If long-term archiving is not enabled, users must monitor quotas and usage in the $DOUT_S_ROOT/ directory and should manually clean up these areas on a frequent basis.
Standard output generated from each CESM component is saved in a "log
file" for each component in $RUNDIR
.
Each time the model is run, a
single coordinated datestamp is incorporated in the filenames of all
output log files associated with that run. This common datestamp is
generated by the run script and is of the form YYMMDD-hhmmss, where
YYMMDD are the Year, Month, Day and hhmmss are the hour, minute and
second that the run began (e.g. ocn.log.040526-082714). Log files are
also copied to a user specified directory using the variable $LOGDIR
in env_run.xml. The default is a 'logs' subdirectory beneath the
case directory.
By default, each component also periodically writes history files (usually monthly) in netCDF format and also writes netCDF or binary restart files in the $RUNDIR directory. The history and log files are controlled independently by each component. History output control (i.e. output fields and frequency) is set in the Buildconf/$component.buildnml.csh files.
The raw history data does not lend itself well to easy time-series analysis. For example, CAM writes one or more large netCDF history file(s) at each requested output period. While this behavior is optimal for model execution, it makes it difficult to analyze time series of individual variables without having to access the entire data volume. Thus, the raw data from major model integrations is usually postprocessed into more user-friendly configurations, such as single files containing long time-series of each output fields, and made available to the community.

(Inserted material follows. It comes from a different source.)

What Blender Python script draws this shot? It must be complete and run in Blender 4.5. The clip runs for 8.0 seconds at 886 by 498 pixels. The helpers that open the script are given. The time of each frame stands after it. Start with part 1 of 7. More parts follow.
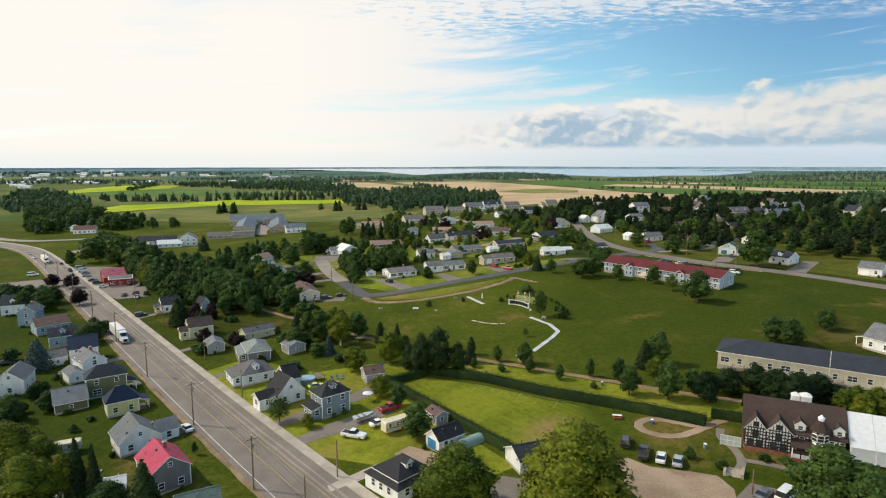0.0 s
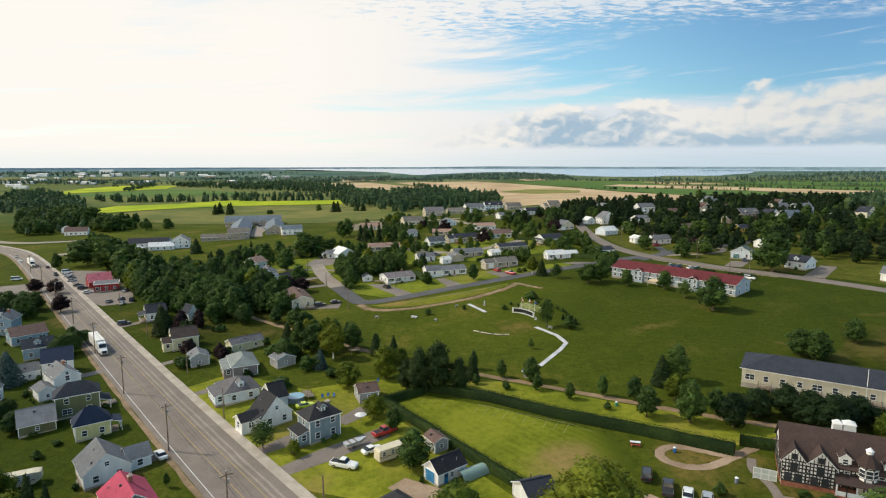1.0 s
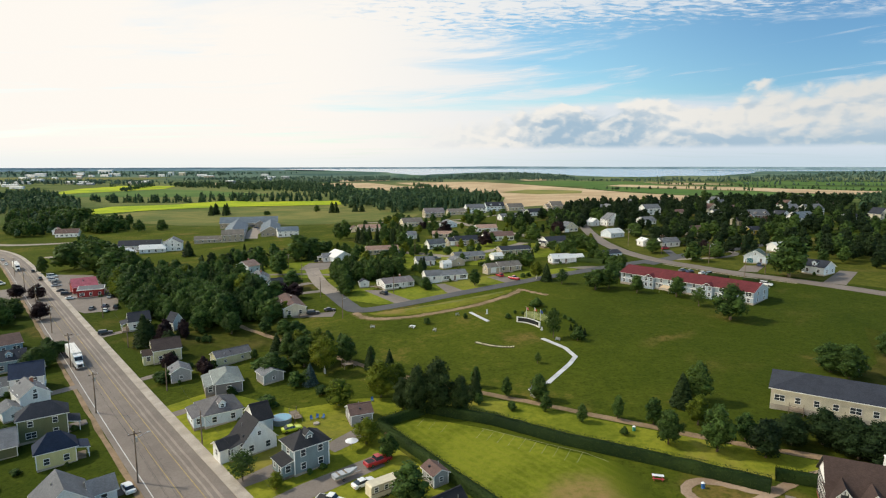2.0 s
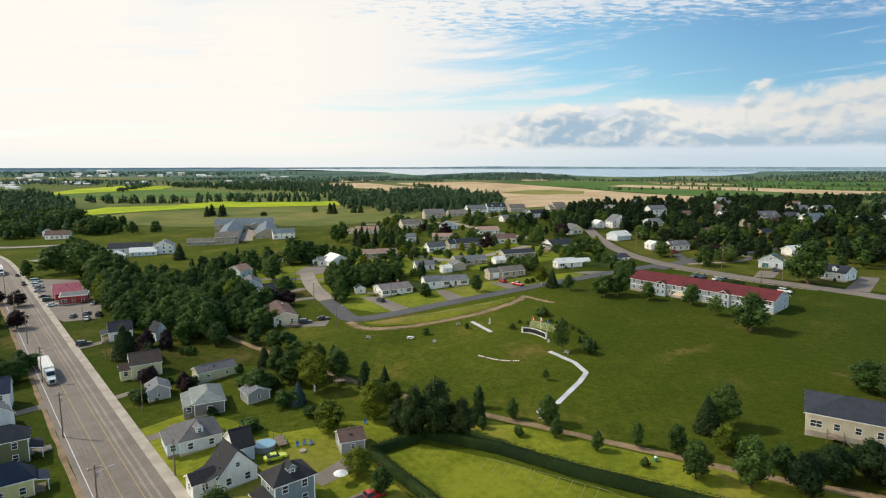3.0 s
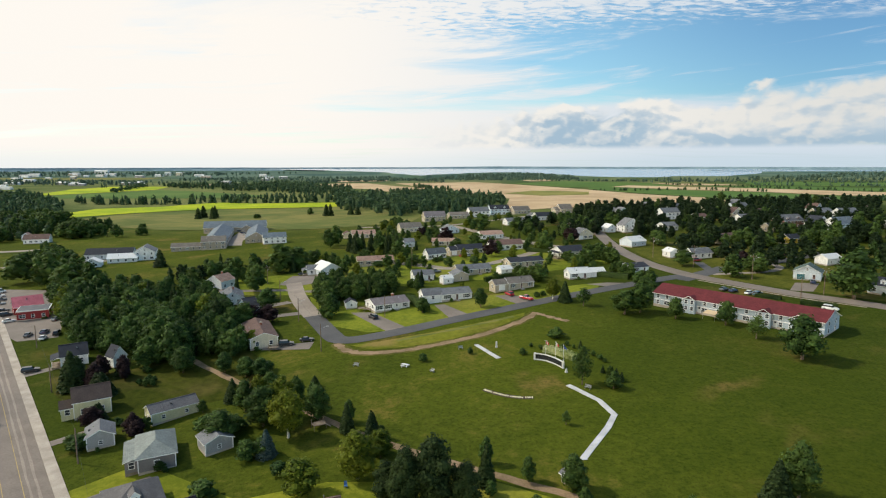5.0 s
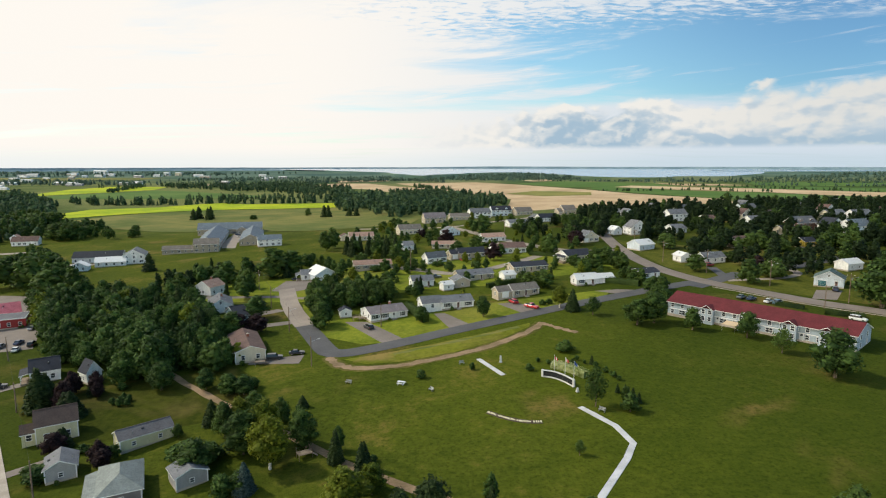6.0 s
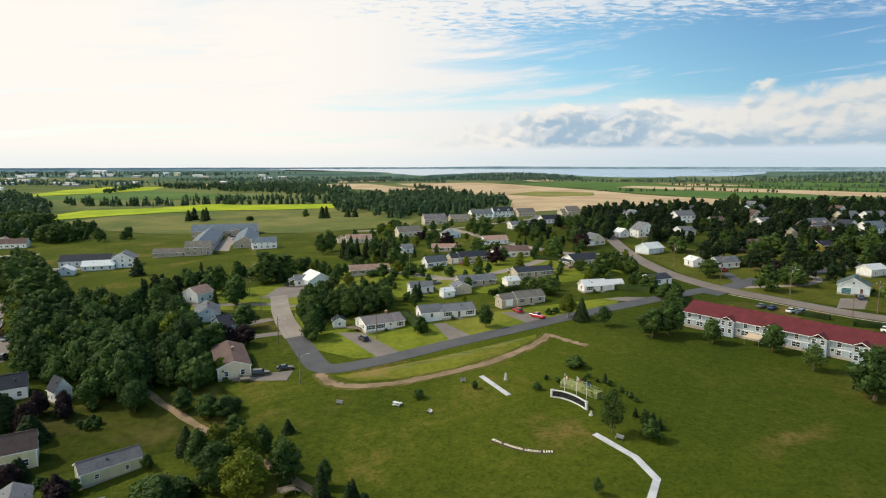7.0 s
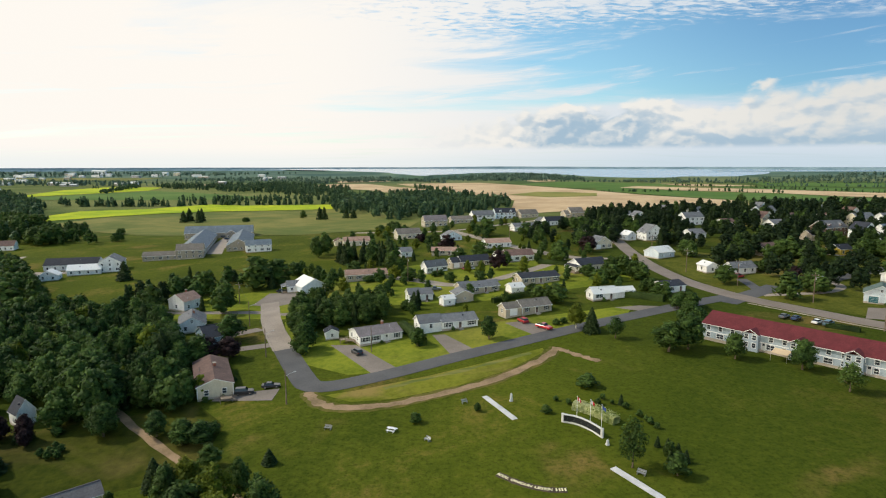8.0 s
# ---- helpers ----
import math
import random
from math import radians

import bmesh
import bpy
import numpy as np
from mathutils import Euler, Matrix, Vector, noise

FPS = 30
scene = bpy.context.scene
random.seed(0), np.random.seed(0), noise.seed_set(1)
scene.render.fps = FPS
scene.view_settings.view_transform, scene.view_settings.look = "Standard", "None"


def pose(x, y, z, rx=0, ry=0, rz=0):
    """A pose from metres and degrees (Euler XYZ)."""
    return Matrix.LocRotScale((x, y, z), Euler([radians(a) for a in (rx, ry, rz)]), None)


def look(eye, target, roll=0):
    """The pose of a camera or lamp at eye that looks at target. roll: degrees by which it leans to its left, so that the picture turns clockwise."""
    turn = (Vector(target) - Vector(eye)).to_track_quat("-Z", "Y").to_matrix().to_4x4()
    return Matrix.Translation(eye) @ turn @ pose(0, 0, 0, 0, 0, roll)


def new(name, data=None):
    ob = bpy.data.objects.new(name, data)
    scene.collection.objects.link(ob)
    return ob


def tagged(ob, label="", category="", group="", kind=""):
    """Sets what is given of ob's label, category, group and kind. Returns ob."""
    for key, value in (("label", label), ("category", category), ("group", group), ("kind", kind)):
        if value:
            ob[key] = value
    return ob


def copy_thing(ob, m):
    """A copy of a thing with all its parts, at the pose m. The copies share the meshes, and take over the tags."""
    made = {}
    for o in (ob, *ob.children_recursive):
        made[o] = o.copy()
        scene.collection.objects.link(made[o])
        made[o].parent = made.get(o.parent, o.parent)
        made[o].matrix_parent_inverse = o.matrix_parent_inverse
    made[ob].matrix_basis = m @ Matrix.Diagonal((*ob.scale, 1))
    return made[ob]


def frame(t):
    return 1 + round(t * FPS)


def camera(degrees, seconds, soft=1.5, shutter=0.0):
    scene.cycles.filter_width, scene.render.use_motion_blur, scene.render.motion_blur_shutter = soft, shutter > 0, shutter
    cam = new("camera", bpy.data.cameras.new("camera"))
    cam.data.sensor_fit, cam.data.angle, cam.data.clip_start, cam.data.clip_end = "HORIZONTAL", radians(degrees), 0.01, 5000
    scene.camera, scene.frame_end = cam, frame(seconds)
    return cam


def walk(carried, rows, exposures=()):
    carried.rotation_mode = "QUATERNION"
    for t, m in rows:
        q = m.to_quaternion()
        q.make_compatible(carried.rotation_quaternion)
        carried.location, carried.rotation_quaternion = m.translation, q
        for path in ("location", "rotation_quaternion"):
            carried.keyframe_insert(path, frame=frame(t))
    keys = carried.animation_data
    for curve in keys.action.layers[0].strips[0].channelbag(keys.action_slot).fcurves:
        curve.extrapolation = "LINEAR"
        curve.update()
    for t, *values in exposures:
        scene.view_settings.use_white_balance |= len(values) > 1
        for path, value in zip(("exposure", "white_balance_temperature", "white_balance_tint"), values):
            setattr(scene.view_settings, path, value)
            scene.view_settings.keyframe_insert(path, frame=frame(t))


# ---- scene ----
# ---------------------------------------------------------------- camera
cam = camera(73.7, 8.0, soft=1.15)


def flight(t):
    u = t / 8
    return pose(1.14 * u - 0.4 * u * (1 - u), 103.7 * u - 3.06 * u * (1 - u), 56 + 0.3 * u, 90 - 8.16, 0, 0.171 * u + 0.23 * u * u)


walk(cam, [(t, flight(t)) for t in (0, 0.5, 1, 1.5, 2, 2.5, 3, 3.5, 4, 4.5, 5, 5.5, 6, 6.5, 7, 7.5, 8)])

# ---------------------------------------------------------------- sun and sky
SUN_AZ, SUN_EL = radians(-74), radians(42)      # from north (+y), to the west
sun_data = bpy.data.lights.new("sun", "SUN")
sun_data.energy, sun_data.angle, sun_data.color = 3.5, radians(2.0), (1.0, 0.91, 0.74)
sun = new("sun", sun_data)
sun_dir = Vector((math.sin(SUN_AZ) * math.cos(SUN_EL), math.cos(SUN_AZ) * math.cos(SUN_EL), math.sin(SUN_EL)))
sun.matrix_world = look(sun_dir * 900, (0, 0, 0))


class Nodes:
    """Short hand for building a node tree."""

    def __init__(self, tree):
        self.t = tree
        tree.nodes.clear()

    def add(self, kind, **kw):
        n = self.t.nodes.new(kind)
        if "operation" in kw:
            n.operation = kw["operation"]
        if "clamp" in kw:
            n.use_clamp = kw["clamp"]
        if "blend" in kw:
            n.data_type, n.blend_type = "RGBA", kw["blend"]
        if "feature" in kw:
            n.feature = kw["feature"]
        return n

    def put(self, sock, val):
        if isinstance(val, bpy.types.NodeSocket):
            self.t.links.new(val, sock)
        else:
            sock.default_value = val

    def math(self, op, a, b=0.0, clamp=False):
        n = self.add("ShaderNodeMath", operation=op, clamp=clamp)
        self.put(n.inputs[0], a)
        self.put(n.inputs[1], b)
        return n.outputs[0]

    def step(self, v, lo, hi, a=0.0, b=1.0):
        n = self.add("ShaderNodeMapRange")
        n.interpolation_type = "SMOOTHSTEP"
        for i, x in enumerate((v, lo, hi, a, b)):
            self.put(n.inputs[i], x)
        return n.outputs[0]

    def mix(self, f, a, b, blend="MIX"):
        n = self.add("ShaderNodeMix", blend=blend)
        self.put(n.inputs[0], f)
        for i, c in ((6, a), (7, b)):
            self.put(n.inputs[i], (*c, 1) if isinstance(c, tuple) and len(c) == 3 else c)
        return n.outputs[2]

    def noise(self, vec, scale, detail=4.0, rough=0.55, distort=0.0):
        n = self.add("ShaderNodeTexNoise")
        if vec is not None:
            self.put(n.inputs["Vector"], vec)
        n.inputs["Scale"].default_value, n.inputs["Detail"].default_value = scale, detail
        n.inputs["Roughness"].default_value, n.inputs["Distortion"].default_value = rough, distort
        return n.outputs[0]

    def vec(self, x, y, z):
        n = self.add("ShaderNodeCombineXYZ")
        for i, v in enumerate((x, y, z)):
            self.put(n.inputs[i], v)
        return n.outputs[0]

    def scaled(self, v, s):
        n = self.add("ShaderNodeVectorMath", operation="MULTIPLY")
        self.put(n.inputs[0], v)
        self.put(n.inputs[1], s)
        return n.outputs[0]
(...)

As an example, for the following example settings
DOUT_S = TRUE DOUT_S_ROOT = /ptmp/$user/archive DOUT_L_MS = TRUE DOUT_L_MSROOT /USER/csm/b40.B2000 |
the run will automatically submit the $CASE.$MACH.l_archive to the queue upon its completion to archive the data. The system is not bulletproof, and the user will want to verify at regular intervals that the archived data is complete, particularly during long running jobs.